Entre as formas de pagamento estão parcelas mensais, utilização de prejuízos fiscais e base de cálculo negativa da Contribuição Social sobre o Lucro Líquido (CSLL) e compensação de créditos próprios relativos a tributo ou contribuição decorrente de ação judicial transitada em julgado. O contribuinte também poderá quitar as parcelas com bens imóveis no limite de até 30% do montante do débito a ser parcelado.
“A instituição de parcelamentos sempre significa o estado abrir mão de receitas, isso é ruim. Mas neste cenário é justificável. De fato, muitas empresas estão com dificuldade para sobreviver e obviamente a carga tributária tem um peso grande nessa dificuldade. Me parece que nesse cenário a medida é válida e pode ajudar de ambos os lados [governo e contribuinte]”, analisa o tributarista Júlio César Soares, sócio do escritório Dias de Souza.
Ponderações
O “Refis da Pandemia” proposto pelo deputado Ricardo Guidi (PSD/SC) agrada os partidos do chamado Centrão, mas sofre resistências, como a do presidente da Câmara, deputado Rodrigo Maia. Conceitualmente contrário a parcelamentos de dívidas “porque passa uma sinalização ruim de que as pessoas podem deixar de contribuir que lá na frente vem um Refis”, Maia argumentou, nesta quinta-feira (4/6), que diante da pandemia uma
renegociação de dívidas será necessária. Para ele, porém, “um último Refis” pode ser feito como parte de uma rearrumação do sistema tributário.

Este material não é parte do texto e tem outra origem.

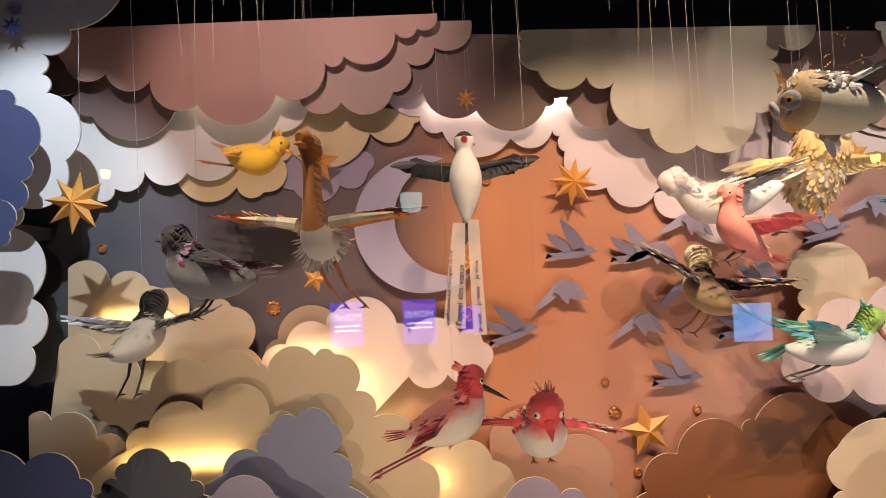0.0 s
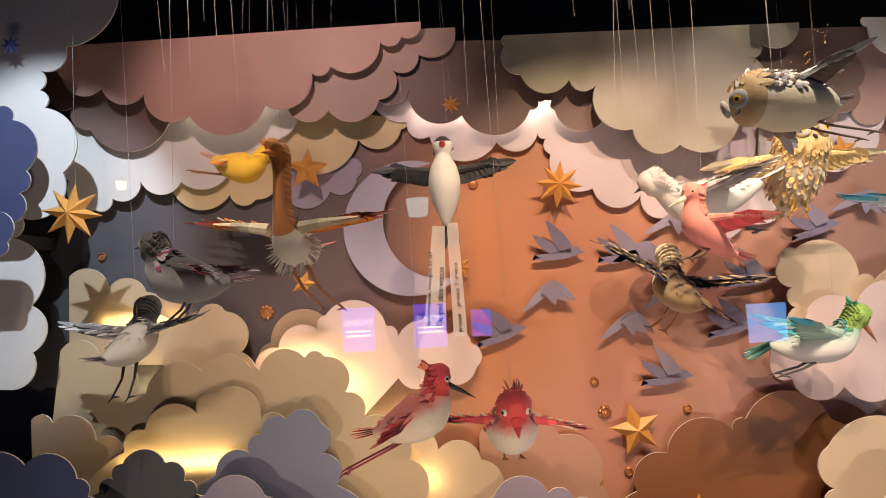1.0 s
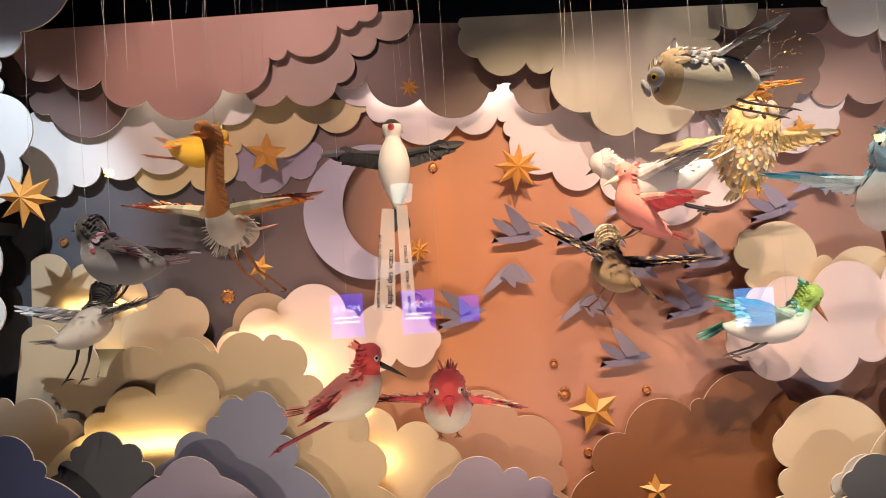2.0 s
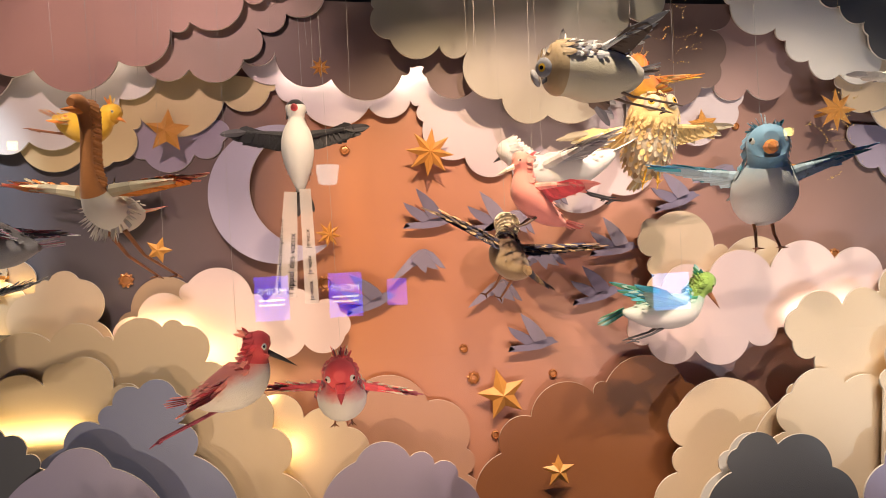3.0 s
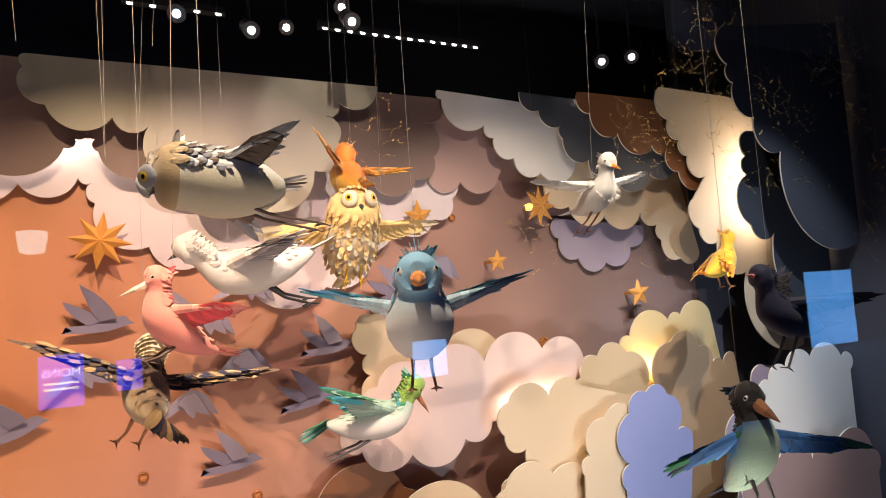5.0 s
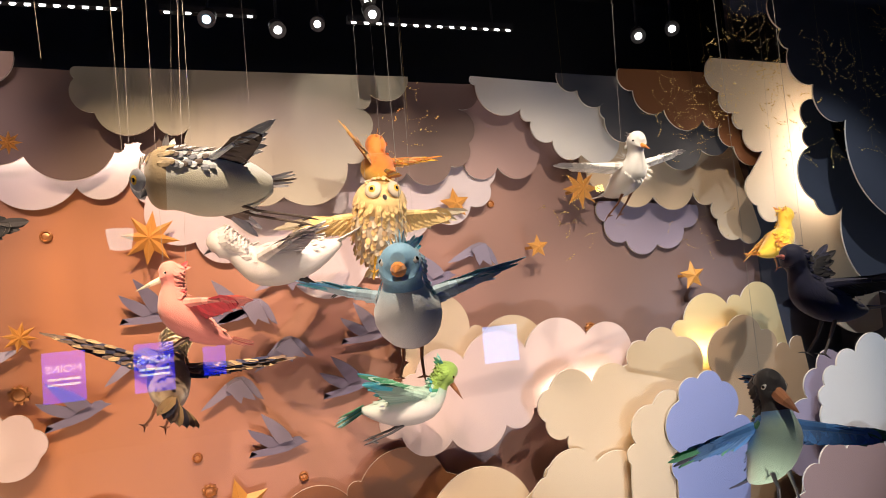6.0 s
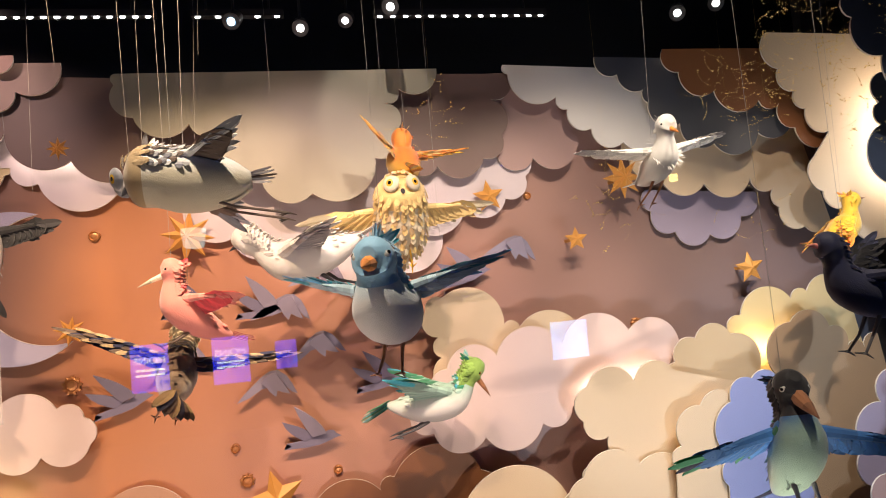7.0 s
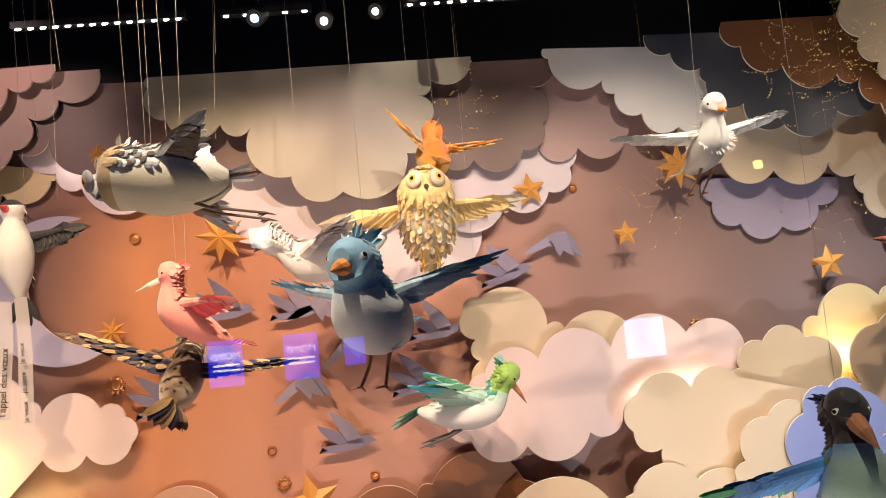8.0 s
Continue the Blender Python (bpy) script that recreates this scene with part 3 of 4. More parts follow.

“O que eu acho é que deveríamos aproveitar a crise para fazer uma discussão mais ampla, a partir de julho, da reforma tributária, para dentro dela discutir um último Refis. O Refis é um instrumento ruim. O Refis tem a ver com arrecadação tributária, ele pode estar dentro desse pacote de um novo modelo tributário brasileiro e resolver esses não pagamentos desse momento, que serão inevitáveis”, disse. Maia articula com o presidente do Senado,
Davi Alcolumbre (DEM-AP), a retomada dos trabalhos da comissão mista da reforma tributária para o segundo semestre.
A Anafe acredita que o auxílio fiscal deve ser feito às empresas que, de fato, precisam. Na opinião da associação, nos moldes como o PL está construindo, ele pode ser usado por devedores contumazes e até por fraudadores. Dessa forma, a Anafe defende que, em vez de um PL para um Res, seja feita a adequação legislativa na Lei do Contribuinte Legal para as empresas afetadas pela pandemia, de modo que elas possam negociar as dívidas
tributárias. “A utilização da Lei do Contribuinte Legal dá a possibilidade de que se faça uma análise pormenorizada de cada devedor para que somente as empresas que precisem tenham o benefício”, diz Marcelino Rodrigues.